Third, Reducing nuclear commitments: Another option is Iran’s nuclear program, in which the country can take a sensitive step in Western security thinking, such as increasing enrichment levels to more than 20 percent or limiting access by IAEA inspectors. To this end, Deputy Chairman of the National Security Commission of Parliament, Abbas Moghtadaei, has announced discussions on an urgent bill to stop the voluntary implementation of the Additional Protocol by Iran. Given the U.S. policy of maximum pressure and acts of sabotage in Iran in recent weeks, which are said to have been carried out by Israel — as well as the practical passivity of Europeans in supporting the JCPOA — supporters of a withdrawal from the JCPOA and even the Nuclear Non-Proliferation Treaty are increasing every day among some of Iran's elites and the public.

Iran’s non-response to these acts of sabotage may be taken to indicate an equal lack of will to respond to the probable seizure of its oil tankers. But there is an important difference between the two situations. If the tankers are seized, U.S. culpability will be clear, and Iran will have to respond in some way, as it did in the case of Major General Qassem Soleimani’s assassination. Israel, on the other hand, has not accepted responsibility for the acts of sabotage, and Iran may respond proportionally to Israel using similarly underhanded methods in the coming weeks.

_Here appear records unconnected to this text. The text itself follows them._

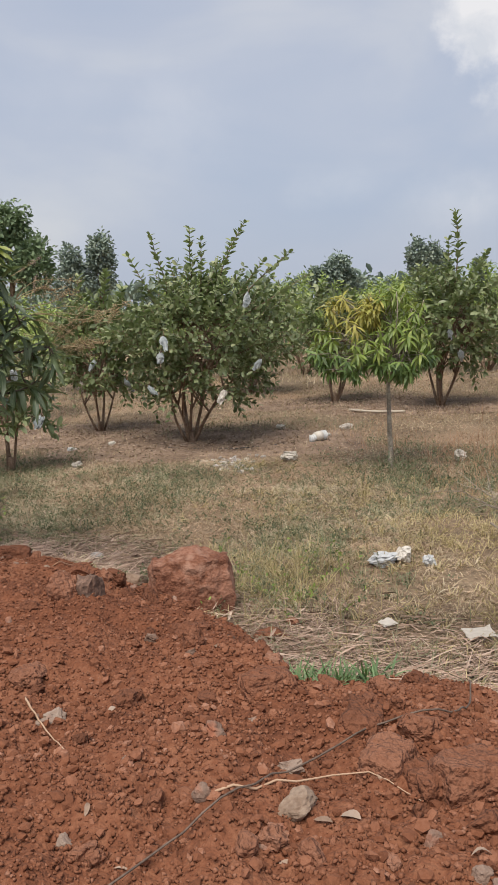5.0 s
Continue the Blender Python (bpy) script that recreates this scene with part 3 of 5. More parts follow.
for i, (x, y, k, s) in enumerate(spots):
    m = pose(x, y, float(field_z(x, y)), 0, 0, float(rng.uniform(0, 360))) @ Matrix.Scale(s, 4)
    ob = copy_thing(masters[k], m)
    ob.scale = (s, s, s * float(rng.uniform(0.78, 0.92)) * (0.8 if y > 22 else 1.0))
for ob in masters:
    for o in (*ob.children_recursive, ob):
        bpy.data.objects.remove(o)


# distant trees
def tall_tree(place, height, crown_parts, leaf, clumps, seed, label, material=None):
    """A timber tree: trunk, limbs and several clumps of leaves (dx, dz, half width, half height), as parts of the height."""
    rng = np.random.default_rng(seed)
    tree = thing("tall_tree", place, label, "tree", "tall trees on the skyline")
    wood, crown = Shape(), Shape()
    wood.tube(bend((0, 0, -0.3), (0, 0, height * 0.8), rng, 6, 0.02), np.linspace(height * 0.022, height * 0.006, 6), 7)
    for dx, dz, hw, hh in crown_parts:
        c = np.array([dx, rng.uniform(-0.5, 0.5) * hw, dz]) * height
        wood.tube(bend((0, 0, c[2] * 0.55), c, rng, 5, 0.06), np.linspace(height * 0.01, height * 0.003, 5), 5)
        d = ball_dirs(rng, clumps)
        r = rng.uniform(0.2, 1.0, clumps) ** 0.42
        lump = 1 + 0.25 * np.sin(d[:, 0] * 5 + seed) * np.sin(d[:, 2] * 6 + 2 * seed)
        p = c + d * np.array([hw, hw, hh]) * height * (r * lump)[:, None]
        for _ in range(3):
            o = d + rng.normal(size=d.shape) * 0.9 + [0, 0, -0.2]
            crown.repeat(LEAF_V, LEAF_F, p + rng.normal(size=p.shape) * leaf * 0.5, turns(o, np.array([0, 0, 1.0]) + rng.normal(size=p.shape) * 0.6, leaf * rng.uniform(0.6, 1.3, clumps)))
    part("trunk", wood.mesh("trunk", BARK, True), tree)
    part("crown", crown.mesh("crown", material or HAZELEAF), tree)
    return tree


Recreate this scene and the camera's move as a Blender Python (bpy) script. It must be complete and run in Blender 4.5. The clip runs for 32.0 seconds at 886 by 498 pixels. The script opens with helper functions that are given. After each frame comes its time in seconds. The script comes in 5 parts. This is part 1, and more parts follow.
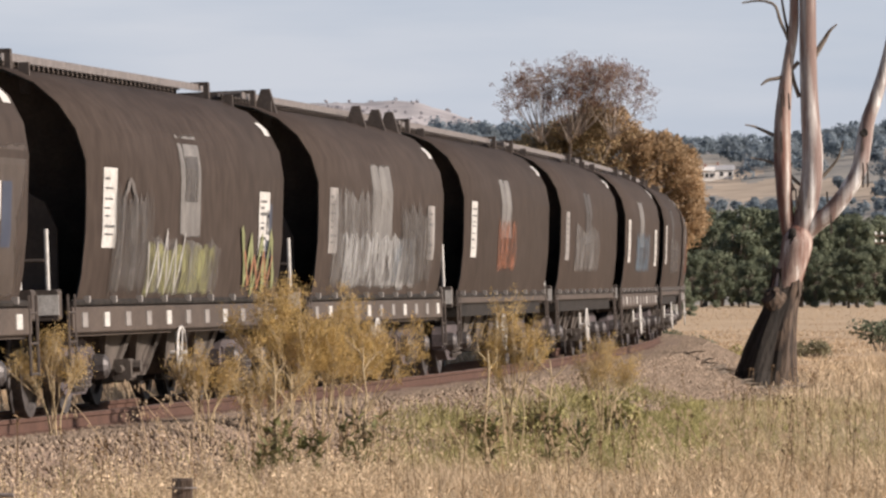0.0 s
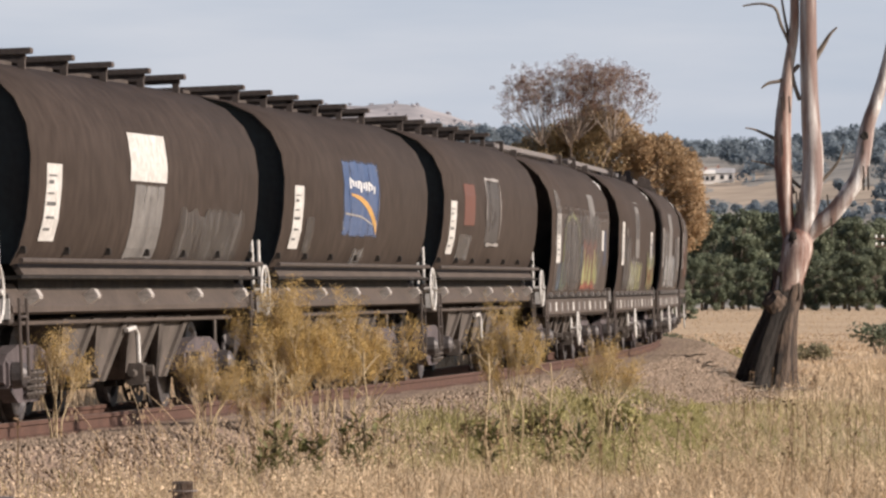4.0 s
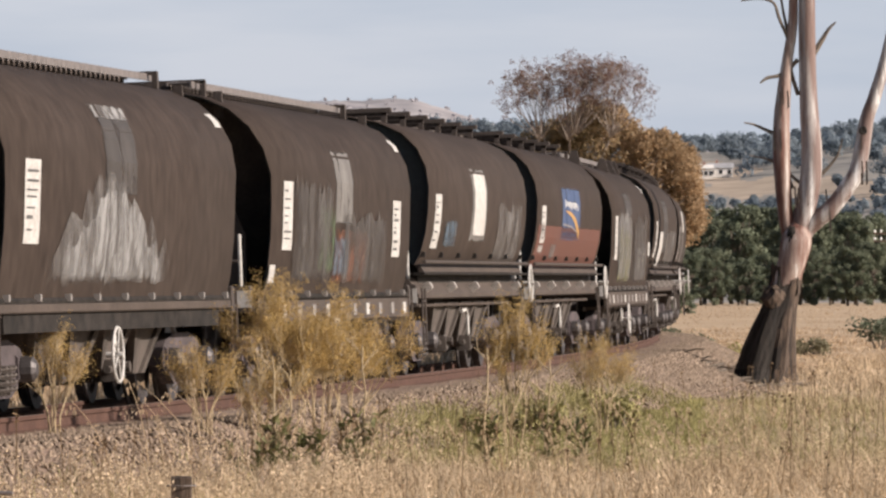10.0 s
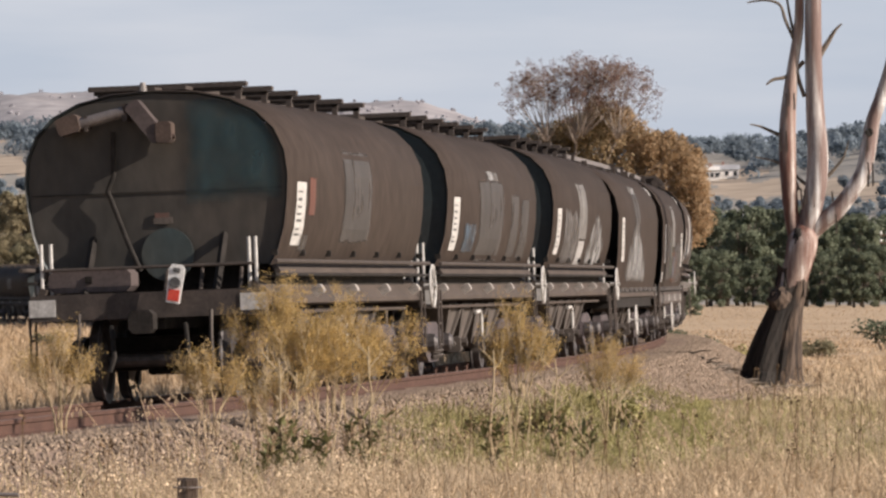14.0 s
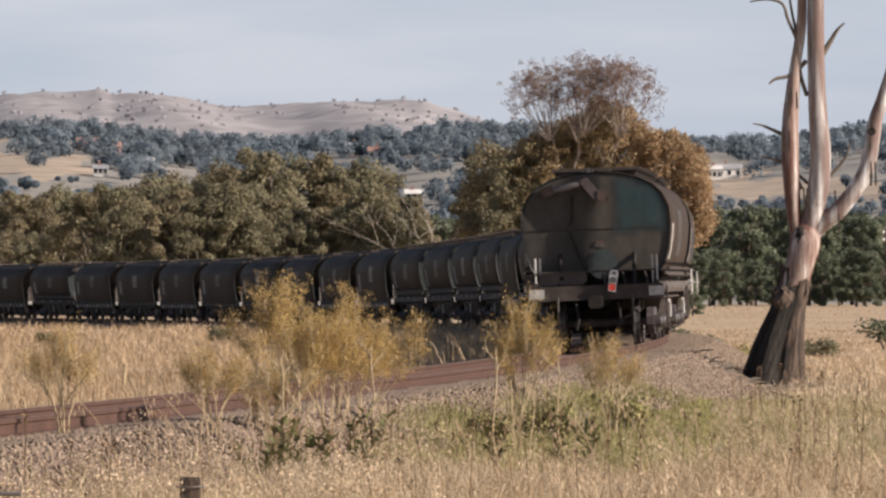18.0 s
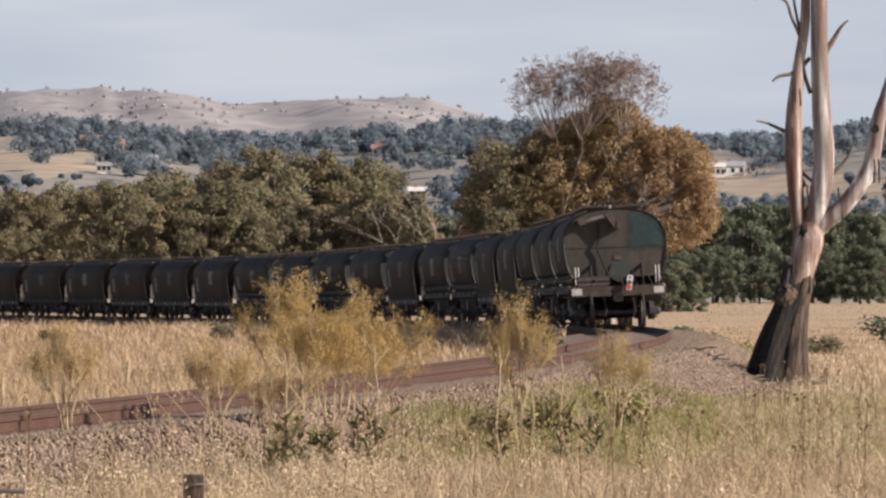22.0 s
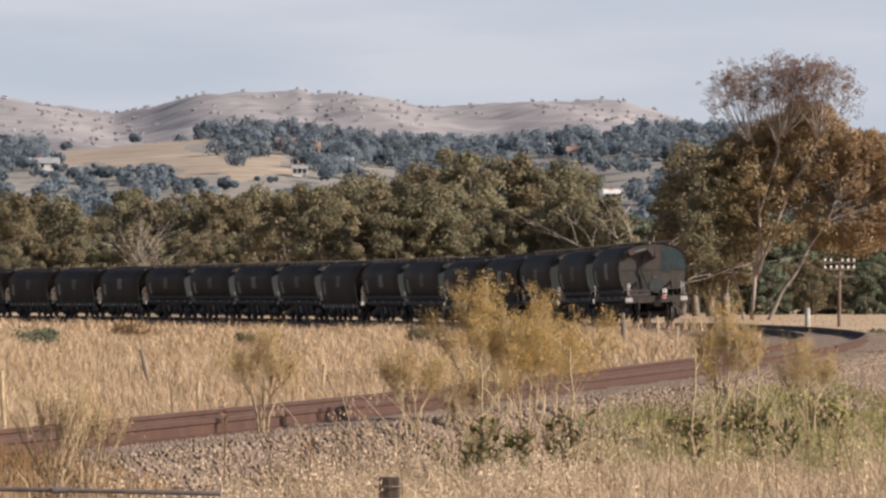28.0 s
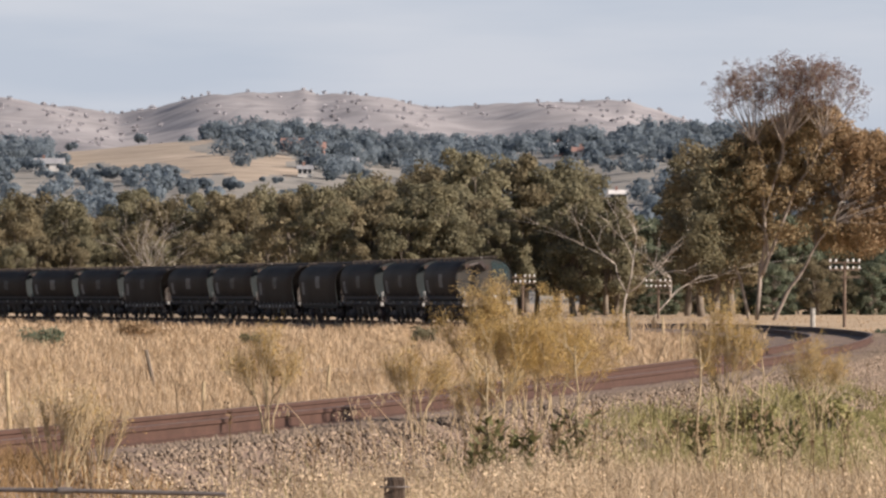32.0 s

Fourth, disruption in the Strait of Hormuz: Another option could be the disruption of maritime traffic in the Strait of Hormuz by increasing military movements and making the international strait insecure. In fact, unlike the second option, Iran would not be taking direct action against the U.S. here. But it would try to force the U.S. to reconsider its actions with a show of power and maneuvers as well as putting pressure on countries benefitting from commerce via the Strait of Hormuz. As Iran's oil sales have dropped to a minimum, the importance of this international waterway has diminished for Iran.

Fifth, proxy forces in the region: Another option that may be more visible is the use of proxy forces supporting Iran in the region, in particular al-Hashd al-Shaabi Popular Mobilization Forces in Iraq and Ansarullah in Yemen to impose costs on the U.S. and its allies. Nevertheless, this option has its own limitations and conditions. The extent of these costs and its success during the prime ministership of Mustafa Al-Kadhimi in Iraq is debatable.

Overall, it seems that the elites, media, and anti-war leaders in the U.S. should take the recent decision by the Trump administration to seize Iranian tankers seriously and prevent an unnecessary crisis for the United States that would only benefit Donald Trump's personal interests.

The seizure of its tankers is not something Iran would remain silent about, especially with the newly elected hardliner parliament which has placed moderates like Rouhani and Zarif in their weakest position in seven years. Therefore, a crisis breaking out between the two countries is very probable.